Lawrence Wetherhold (Dennis Quaid) is a brilliant but begrudging Carnegie Mellon University literature professor who can barely conceal his indifference for his students. He wasn't always been this way, but years of grief over his wife's death have solidified into a stubborn apathy. His teenage daughter, super-bright but lonely Vanessa (Ellen Page), is hurting, too, though she's loathe to admit it; she's too busy doing the laundry, cooking meals, and aiming for perfect SATs. And his son, James (Ashton Holmes), would rather live in the dorms than be with them. So perhaps it's serendipitous that Lawrence's slacker brother, Chuck (Thomas Haden Church), needs a place to stay. And that, after a serious fall, Lawrence winds up in the hospital, where he meets former student-turned-ER doctor Janet (Sarah Jessica Parker), who once had a schoolgirl crush on him but has now grown brittle, too. The new arrivals jolt Lawrence awake, forcing him to take a long, hard look at his life.
Is it any good?
Mostly smart, sometimes slack, SMART PEOPLE -- which is based on a book by Mark Jude Poirier, who also wrote the script -- refreshingly allows its characters to develop at their own pace. Their discoveries feel natural; their responses unforced and believable. It's a credit to first-time director Noam Murro who, though he makes mistakes, is able to steer his actors into portrayals that are authentic and true. Page is sardonic once more, but this is no Juno retread; in fact, she filmed this first. She ably modulates her emotions to best fit the script. Same for Parker, who flexes her dramatic muscles here. Like his character, Haden Church ingratiates himself successfully -- a potentially creepy storyline is made less so, thanks to his and Page's talent. And Quaid deserves praise for a complex performance.
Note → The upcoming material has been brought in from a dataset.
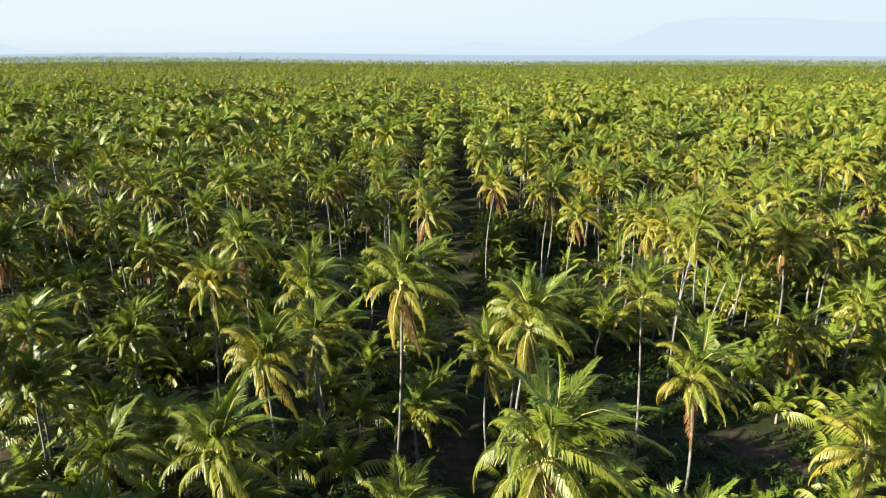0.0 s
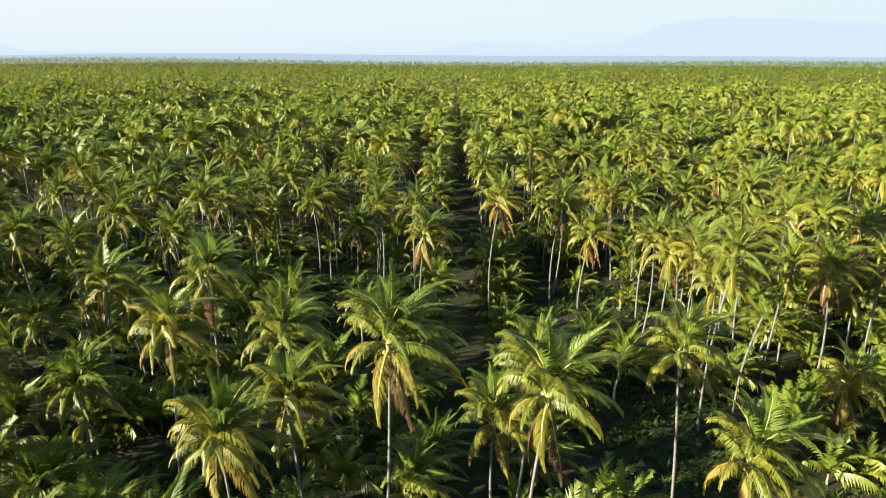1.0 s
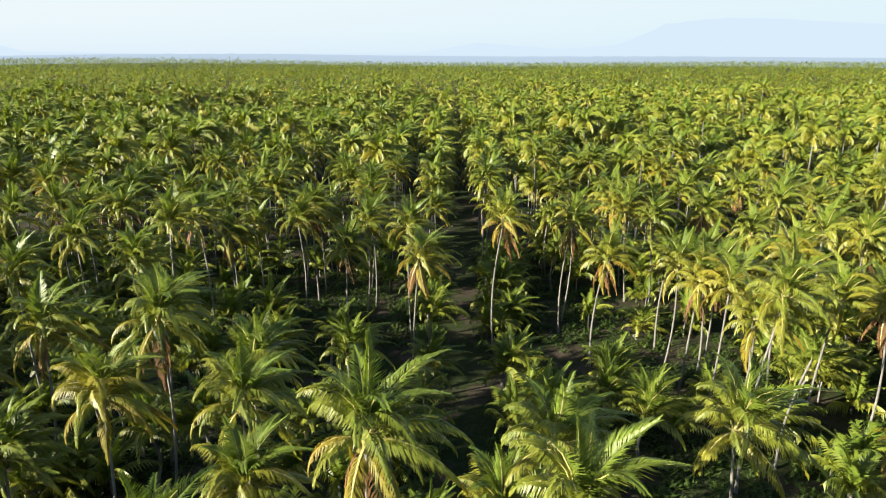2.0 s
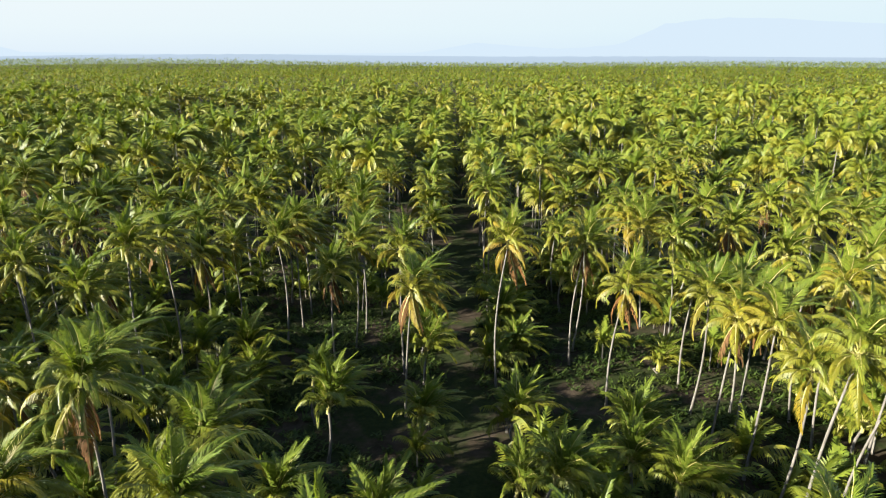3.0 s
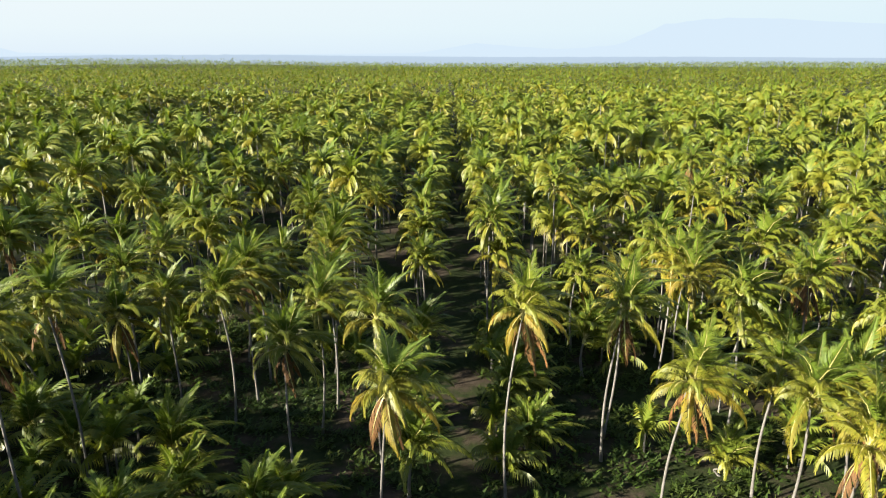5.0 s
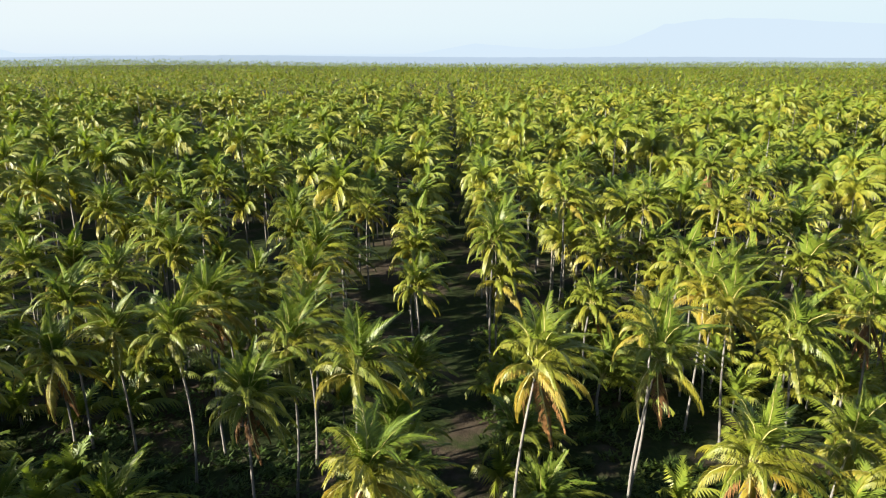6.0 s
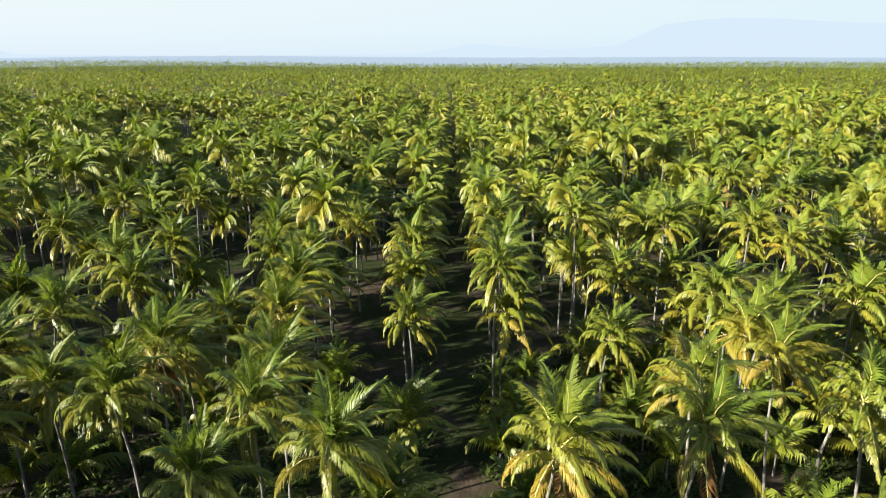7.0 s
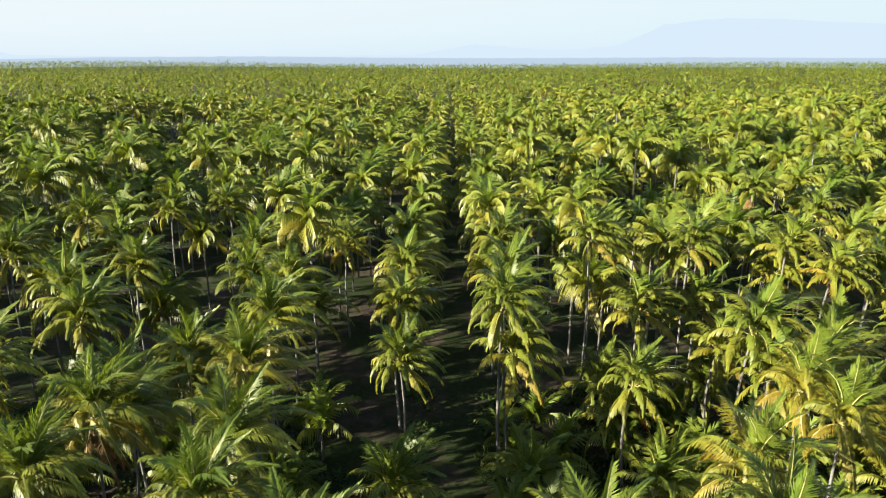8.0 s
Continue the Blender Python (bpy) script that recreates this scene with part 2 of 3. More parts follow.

But there is one big quibble. The first half of the movie is notably more interesting than the second, maybe because the latter half moves inexorably toward a happily-ever-after ending. Lawrence is far more compelling -- and real -- when he's stuck, and his transformation, when it happens, seems hurried along. And while Quaid and Parker have a surprisingly believable chemistry, it's not clear what binds them together when their characters clearly have enough reasons to be apart. Perfect it's not, but Smart People is admirable enough and definitely worth a watch.
Talk to your kids about ...
Families can talk about the characters' complicated relationships. Do they seem realistic? Why can't Lawrence connect with anyone? What drives him to change? Is the change believable? Are he and Janet a good couple? What about Vanessa? Why does she take on all that she does? Families can also discuss how this movie is similar to and different from other Hollywood films.